→ **Exercise requirements**
Reproduce exactly the lines below from the one containing "scene.view_settings.use_white_balance |= len(values)" through the one containing "scene.view_settings.keyframe_insert(path, frame=frame(t))", including both, and nothing else.

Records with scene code
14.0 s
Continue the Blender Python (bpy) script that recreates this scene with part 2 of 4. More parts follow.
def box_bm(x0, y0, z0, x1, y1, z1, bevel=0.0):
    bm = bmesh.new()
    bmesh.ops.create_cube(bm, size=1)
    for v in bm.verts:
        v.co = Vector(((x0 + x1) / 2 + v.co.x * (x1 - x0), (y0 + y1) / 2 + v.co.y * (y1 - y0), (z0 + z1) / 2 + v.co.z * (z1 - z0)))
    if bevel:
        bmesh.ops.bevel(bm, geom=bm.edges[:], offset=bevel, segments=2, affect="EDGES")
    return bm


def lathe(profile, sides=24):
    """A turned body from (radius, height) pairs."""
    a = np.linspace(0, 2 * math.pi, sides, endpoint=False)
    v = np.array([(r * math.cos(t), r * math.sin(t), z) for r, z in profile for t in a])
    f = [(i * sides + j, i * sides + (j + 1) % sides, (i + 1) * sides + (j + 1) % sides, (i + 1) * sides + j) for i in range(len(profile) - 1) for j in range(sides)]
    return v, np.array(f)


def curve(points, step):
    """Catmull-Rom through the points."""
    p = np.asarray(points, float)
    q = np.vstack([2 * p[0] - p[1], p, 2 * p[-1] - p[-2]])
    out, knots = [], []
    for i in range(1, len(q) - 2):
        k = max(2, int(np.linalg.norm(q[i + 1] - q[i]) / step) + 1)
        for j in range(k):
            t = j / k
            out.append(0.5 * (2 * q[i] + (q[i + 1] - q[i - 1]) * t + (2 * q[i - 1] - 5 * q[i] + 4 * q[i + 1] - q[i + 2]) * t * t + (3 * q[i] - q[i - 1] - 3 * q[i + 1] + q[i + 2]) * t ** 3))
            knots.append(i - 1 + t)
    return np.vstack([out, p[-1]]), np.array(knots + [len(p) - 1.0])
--
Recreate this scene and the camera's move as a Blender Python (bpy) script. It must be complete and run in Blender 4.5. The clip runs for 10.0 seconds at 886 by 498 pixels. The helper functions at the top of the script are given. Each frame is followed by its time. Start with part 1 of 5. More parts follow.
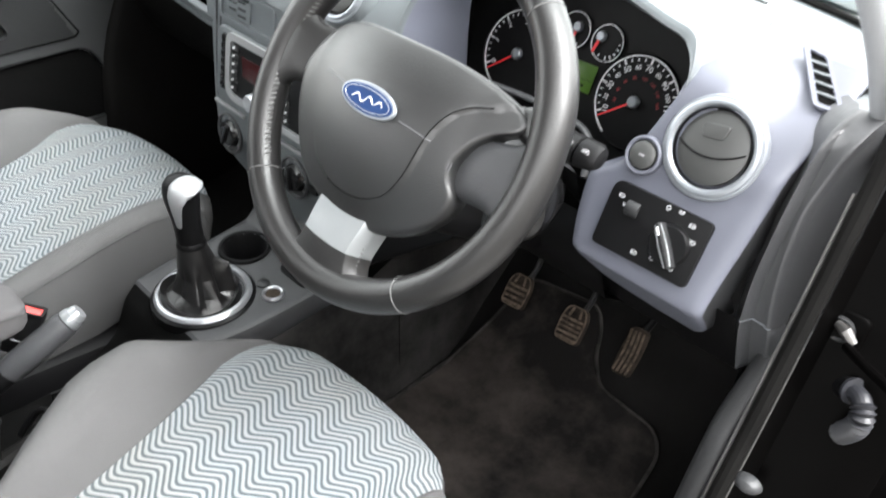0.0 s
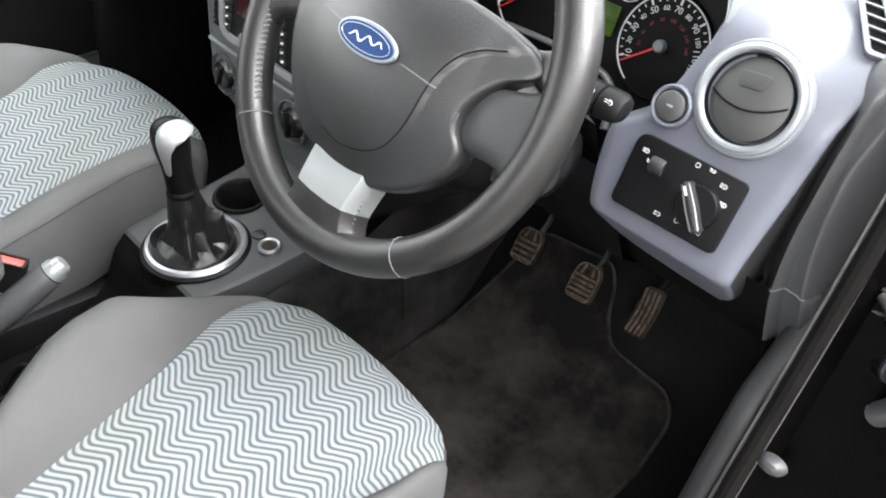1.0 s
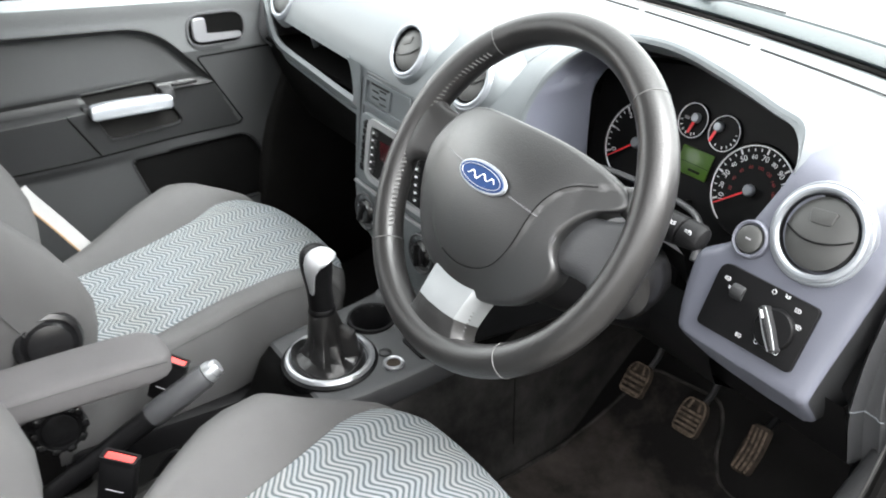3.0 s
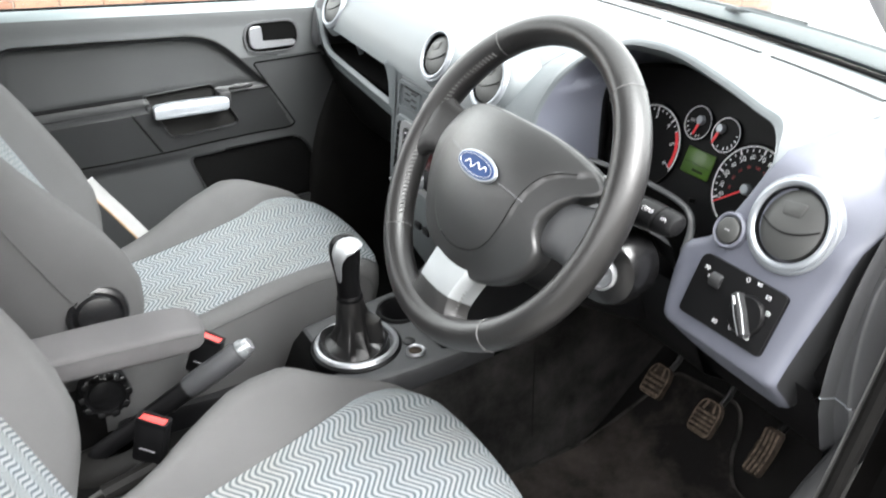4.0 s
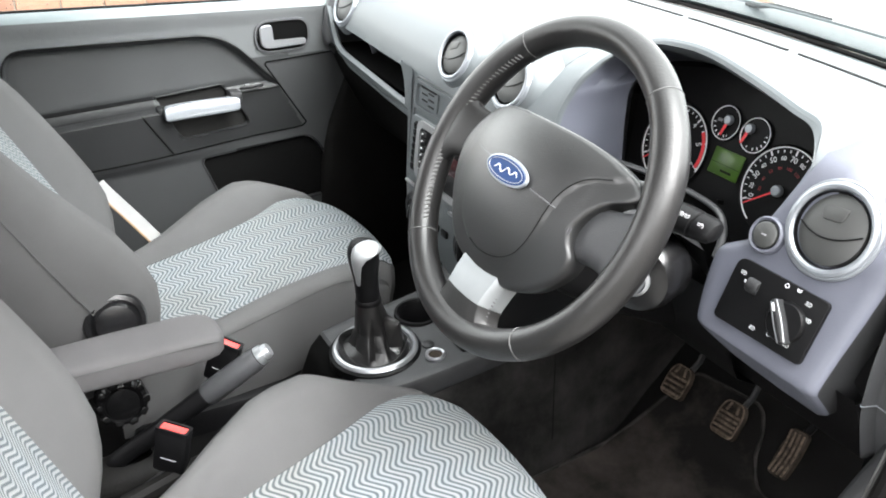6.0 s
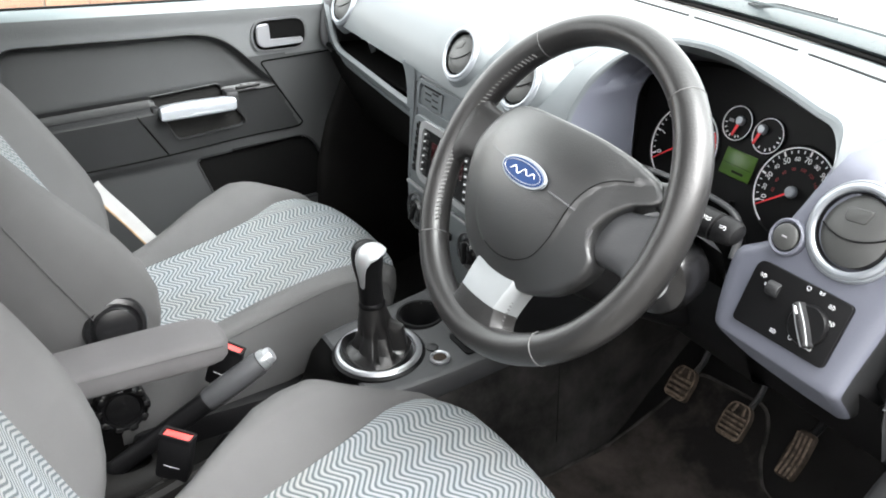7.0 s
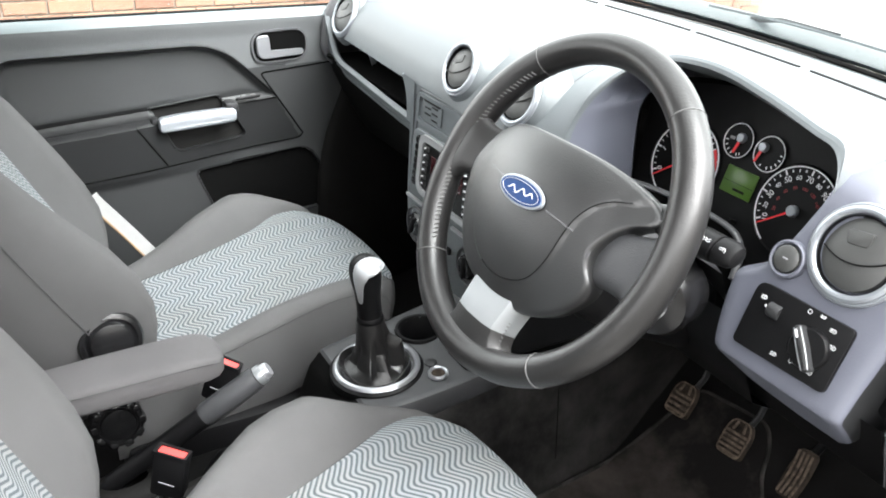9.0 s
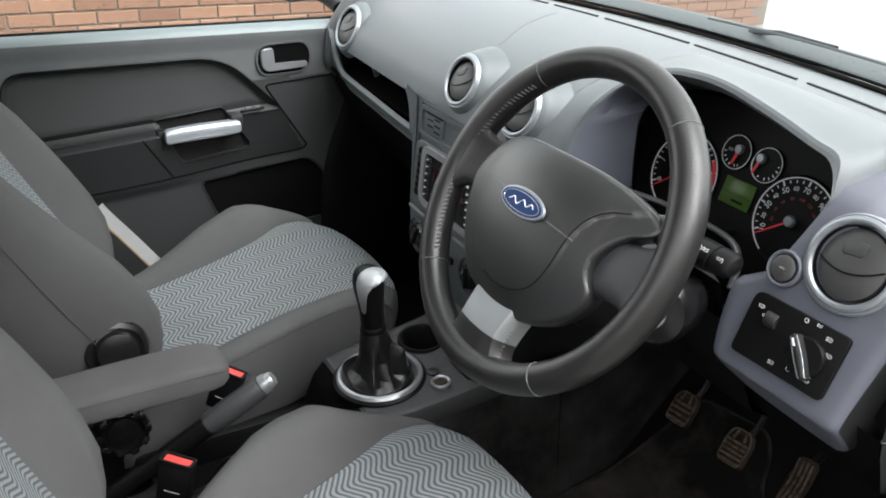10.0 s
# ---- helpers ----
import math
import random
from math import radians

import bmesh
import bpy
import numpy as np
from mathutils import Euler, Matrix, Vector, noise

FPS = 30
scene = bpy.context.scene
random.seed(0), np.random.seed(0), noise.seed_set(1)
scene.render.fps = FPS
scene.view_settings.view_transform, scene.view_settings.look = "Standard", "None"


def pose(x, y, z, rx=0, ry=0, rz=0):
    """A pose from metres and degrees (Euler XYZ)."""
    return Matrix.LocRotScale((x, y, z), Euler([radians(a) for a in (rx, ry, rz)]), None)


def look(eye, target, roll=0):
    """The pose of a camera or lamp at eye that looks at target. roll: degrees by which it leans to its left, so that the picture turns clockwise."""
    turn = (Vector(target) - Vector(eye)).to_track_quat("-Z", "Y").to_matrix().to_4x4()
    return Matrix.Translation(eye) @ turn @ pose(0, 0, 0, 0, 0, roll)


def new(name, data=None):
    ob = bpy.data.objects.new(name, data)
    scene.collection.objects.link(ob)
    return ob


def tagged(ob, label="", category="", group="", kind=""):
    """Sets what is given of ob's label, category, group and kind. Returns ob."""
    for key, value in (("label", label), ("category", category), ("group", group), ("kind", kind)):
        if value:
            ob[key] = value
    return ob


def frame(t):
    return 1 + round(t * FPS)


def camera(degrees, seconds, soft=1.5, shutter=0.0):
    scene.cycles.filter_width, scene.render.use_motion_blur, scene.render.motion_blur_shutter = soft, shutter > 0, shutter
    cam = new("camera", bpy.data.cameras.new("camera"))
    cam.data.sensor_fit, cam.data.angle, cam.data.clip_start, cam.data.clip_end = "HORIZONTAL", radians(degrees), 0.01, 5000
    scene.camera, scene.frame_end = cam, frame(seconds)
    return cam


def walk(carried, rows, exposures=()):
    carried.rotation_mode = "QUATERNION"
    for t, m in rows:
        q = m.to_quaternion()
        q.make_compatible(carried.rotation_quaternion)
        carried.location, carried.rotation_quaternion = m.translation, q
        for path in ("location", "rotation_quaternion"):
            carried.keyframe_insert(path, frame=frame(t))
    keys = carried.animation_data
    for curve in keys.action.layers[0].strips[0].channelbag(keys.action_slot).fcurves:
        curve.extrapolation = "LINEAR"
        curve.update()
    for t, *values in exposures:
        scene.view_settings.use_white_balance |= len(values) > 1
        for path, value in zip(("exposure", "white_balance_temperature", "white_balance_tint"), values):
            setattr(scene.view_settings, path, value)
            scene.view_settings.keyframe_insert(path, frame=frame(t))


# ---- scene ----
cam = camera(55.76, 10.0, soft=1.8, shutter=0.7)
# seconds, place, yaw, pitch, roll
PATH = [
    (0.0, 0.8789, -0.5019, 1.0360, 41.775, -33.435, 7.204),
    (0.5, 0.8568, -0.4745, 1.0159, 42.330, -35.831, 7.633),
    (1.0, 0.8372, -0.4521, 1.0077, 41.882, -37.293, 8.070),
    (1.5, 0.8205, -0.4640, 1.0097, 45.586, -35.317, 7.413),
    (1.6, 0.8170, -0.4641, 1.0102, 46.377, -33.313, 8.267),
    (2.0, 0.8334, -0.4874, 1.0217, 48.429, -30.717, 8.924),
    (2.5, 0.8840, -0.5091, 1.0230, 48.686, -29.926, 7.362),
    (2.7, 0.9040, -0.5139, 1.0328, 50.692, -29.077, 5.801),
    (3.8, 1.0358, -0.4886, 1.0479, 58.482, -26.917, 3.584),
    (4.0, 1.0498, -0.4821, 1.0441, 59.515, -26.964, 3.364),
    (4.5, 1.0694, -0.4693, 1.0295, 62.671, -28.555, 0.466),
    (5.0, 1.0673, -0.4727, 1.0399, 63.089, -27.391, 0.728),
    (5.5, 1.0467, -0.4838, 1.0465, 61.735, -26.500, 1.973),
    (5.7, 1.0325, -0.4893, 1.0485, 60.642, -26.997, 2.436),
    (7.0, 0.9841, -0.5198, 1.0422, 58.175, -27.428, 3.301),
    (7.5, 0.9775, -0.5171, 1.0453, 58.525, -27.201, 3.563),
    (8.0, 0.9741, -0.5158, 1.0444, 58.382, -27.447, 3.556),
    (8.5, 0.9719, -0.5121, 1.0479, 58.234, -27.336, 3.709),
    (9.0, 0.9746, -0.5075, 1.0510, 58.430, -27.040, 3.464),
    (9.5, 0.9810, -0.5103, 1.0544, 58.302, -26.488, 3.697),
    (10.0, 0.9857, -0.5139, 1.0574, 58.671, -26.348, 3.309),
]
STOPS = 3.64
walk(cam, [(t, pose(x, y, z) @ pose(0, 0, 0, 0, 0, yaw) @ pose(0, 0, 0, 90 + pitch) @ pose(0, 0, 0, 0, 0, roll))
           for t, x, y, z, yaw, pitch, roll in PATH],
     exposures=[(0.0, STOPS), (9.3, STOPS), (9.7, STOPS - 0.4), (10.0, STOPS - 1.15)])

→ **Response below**
        scene.view_settings.use_white_balance |= len(values) > 1
        for path, value in zip(("exposure", "white_balance_temperature", "white_balance_tint"), values):
            setattr(scene.view_settings, path, value)
            scene.view_settings.keyframe_insert(path, frame=frame(t))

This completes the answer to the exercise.